[Begin COLLECTED MATERIAL]

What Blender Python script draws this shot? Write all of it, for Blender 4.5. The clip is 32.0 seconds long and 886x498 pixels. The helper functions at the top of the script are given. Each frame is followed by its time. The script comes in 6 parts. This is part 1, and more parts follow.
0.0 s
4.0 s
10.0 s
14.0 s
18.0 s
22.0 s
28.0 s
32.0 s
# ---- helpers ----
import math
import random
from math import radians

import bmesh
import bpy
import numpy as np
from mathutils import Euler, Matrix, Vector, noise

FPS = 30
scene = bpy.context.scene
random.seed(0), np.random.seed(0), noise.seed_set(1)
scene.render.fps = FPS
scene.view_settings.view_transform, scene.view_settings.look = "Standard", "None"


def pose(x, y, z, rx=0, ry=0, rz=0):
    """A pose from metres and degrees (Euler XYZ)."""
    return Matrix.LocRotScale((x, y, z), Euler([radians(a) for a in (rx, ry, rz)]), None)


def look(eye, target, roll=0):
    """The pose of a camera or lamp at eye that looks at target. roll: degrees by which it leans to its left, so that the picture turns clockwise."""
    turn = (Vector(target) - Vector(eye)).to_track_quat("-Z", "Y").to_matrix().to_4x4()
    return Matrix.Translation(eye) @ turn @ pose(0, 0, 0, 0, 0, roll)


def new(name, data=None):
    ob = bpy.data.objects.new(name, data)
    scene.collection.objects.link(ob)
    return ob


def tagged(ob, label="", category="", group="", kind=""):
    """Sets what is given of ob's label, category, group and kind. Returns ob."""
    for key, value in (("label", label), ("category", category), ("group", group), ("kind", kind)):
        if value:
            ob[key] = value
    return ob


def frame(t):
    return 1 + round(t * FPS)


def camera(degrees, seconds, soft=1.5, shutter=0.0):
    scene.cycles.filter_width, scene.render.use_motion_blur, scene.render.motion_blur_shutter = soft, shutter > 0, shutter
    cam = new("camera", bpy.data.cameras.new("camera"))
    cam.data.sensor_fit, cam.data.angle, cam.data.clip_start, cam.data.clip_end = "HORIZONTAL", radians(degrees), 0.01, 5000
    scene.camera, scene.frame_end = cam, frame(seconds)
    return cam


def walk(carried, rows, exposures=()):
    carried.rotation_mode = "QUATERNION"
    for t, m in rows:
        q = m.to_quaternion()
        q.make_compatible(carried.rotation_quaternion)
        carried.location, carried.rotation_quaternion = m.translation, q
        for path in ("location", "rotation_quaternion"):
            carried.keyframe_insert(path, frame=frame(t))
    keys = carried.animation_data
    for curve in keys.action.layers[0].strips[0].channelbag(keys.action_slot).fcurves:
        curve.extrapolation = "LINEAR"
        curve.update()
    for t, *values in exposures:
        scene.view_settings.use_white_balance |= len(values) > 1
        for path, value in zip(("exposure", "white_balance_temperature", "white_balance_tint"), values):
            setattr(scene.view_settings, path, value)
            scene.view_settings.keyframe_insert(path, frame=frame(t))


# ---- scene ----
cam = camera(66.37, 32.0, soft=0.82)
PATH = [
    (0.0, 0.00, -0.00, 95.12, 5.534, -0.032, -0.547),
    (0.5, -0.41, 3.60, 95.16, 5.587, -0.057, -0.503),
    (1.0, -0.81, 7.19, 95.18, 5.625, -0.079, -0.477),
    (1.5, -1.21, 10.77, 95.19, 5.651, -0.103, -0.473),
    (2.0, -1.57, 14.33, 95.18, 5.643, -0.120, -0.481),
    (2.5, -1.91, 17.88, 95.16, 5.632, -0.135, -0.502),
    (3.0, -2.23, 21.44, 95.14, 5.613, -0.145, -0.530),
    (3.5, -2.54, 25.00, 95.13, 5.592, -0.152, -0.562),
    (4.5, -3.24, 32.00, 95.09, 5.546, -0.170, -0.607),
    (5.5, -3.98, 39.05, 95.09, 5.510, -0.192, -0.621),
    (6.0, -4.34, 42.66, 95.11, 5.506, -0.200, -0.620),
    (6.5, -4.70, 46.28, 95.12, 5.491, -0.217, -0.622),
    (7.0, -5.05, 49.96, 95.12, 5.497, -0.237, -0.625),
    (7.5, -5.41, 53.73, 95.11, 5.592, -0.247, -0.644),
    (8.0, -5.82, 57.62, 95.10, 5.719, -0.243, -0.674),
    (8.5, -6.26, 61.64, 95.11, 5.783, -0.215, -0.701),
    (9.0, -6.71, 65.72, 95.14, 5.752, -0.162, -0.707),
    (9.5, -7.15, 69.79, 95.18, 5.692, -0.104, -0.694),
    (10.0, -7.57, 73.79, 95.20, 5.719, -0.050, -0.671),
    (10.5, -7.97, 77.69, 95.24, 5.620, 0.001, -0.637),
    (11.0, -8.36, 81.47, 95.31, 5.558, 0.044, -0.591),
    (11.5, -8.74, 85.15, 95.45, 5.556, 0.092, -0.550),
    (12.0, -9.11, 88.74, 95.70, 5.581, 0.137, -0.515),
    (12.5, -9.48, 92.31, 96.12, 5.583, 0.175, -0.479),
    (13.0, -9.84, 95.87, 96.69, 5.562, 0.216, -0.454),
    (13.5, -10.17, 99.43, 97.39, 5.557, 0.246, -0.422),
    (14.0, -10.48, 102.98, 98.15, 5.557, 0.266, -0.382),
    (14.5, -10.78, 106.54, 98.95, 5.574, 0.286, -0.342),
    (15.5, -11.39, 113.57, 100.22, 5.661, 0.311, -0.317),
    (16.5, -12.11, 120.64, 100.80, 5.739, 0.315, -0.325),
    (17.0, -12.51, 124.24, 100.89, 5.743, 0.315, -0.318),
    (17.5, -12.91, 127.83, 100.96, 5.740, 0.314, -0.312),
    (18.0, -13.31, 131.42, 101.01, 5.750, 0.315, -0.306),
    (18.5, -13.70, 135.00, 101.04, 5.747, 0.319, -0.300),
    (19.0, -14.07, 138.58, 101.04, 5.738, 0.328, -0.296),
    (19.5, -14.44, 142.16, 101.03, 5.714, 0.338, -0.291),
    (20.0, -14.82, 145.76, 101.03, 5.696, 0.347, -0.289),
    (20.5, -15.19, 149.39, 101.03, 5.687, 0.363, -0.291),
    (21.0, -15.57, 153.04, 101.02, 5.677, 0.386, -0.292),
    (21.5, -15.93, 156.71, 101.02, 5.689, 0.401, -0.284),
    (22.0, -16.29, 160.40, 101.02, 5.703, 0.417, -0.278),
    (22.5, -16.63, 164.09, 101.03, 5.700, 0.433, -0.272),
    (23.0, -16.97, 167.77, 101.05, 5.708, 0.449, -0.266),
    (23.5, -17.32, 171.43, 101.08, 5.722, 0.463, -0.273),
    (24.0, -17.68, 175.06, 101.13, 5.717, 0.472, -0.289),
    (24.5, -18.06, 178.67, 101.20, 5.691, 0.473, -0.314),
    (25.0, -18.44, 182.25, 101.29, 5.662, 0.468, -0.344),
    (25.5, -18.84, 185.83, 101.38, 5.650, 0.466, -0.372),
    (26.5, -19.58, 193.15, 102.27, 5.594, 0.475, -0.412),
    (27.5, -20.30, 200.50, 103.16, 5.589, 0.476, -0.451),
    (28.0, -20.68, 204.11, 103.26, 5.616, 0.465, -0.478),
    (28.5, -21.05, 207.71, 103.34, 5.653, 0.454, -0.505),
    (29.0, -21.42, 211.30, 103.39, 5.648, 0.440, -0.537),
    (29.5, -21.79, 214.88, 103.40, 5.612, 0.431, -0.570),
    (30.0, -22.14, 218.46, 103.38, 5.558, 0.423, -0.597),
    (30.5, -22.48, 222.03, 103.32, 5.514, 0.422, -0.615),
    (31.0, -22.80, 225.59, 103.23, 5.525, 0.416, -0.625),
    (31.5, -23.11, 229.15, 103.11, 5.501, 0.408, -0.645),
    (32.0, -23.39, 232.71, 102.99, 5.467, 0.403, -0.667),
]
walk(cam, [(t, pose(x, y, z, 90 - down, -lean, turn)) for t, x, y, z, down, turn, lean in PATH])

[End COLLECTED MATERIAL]

Return verbatim the lines that run from the line containing "scene.camera, scene.frame_end = cam, frame(seconds)" through the line containing "scene.view_settings.keyframe_insert(path, frame=frame(t))", inclusive.

    scene.camera, scene.frame_end = cam, frame(seconds)
    return cam


def walk(carried, rows, exposures=()):
    carried.rotation_mode = "QUATERNION"
    for t, m in rows:
        q = m.to_quaternion()
        q.make_compatible(carried.rotation_quaternion)
        carried.location, carried.rotation_quaternion = m.translation, q
        for path in ("location", "rotation_quaternion"):
            carried.keyframe_insert(path, frame=frame(t))
    keys = carried.animation_data
    for curve in keys.action.layers[0].strips[0].channelbag(keys.action_slot).fcurves:
        curve.extrapolation = "LINEAR"
        curve.update()
    for t, *values in exposures:
        scene.view_settings.use_white_balance |= len(values) > 1
        for path, value in zip(("exposure", "white_balance_temperature", "white_balance_tint"), values):
            setattr(scene.view_settings, path, value)
            scene.view_settings.keyframe_insert(path, frame=frame(t))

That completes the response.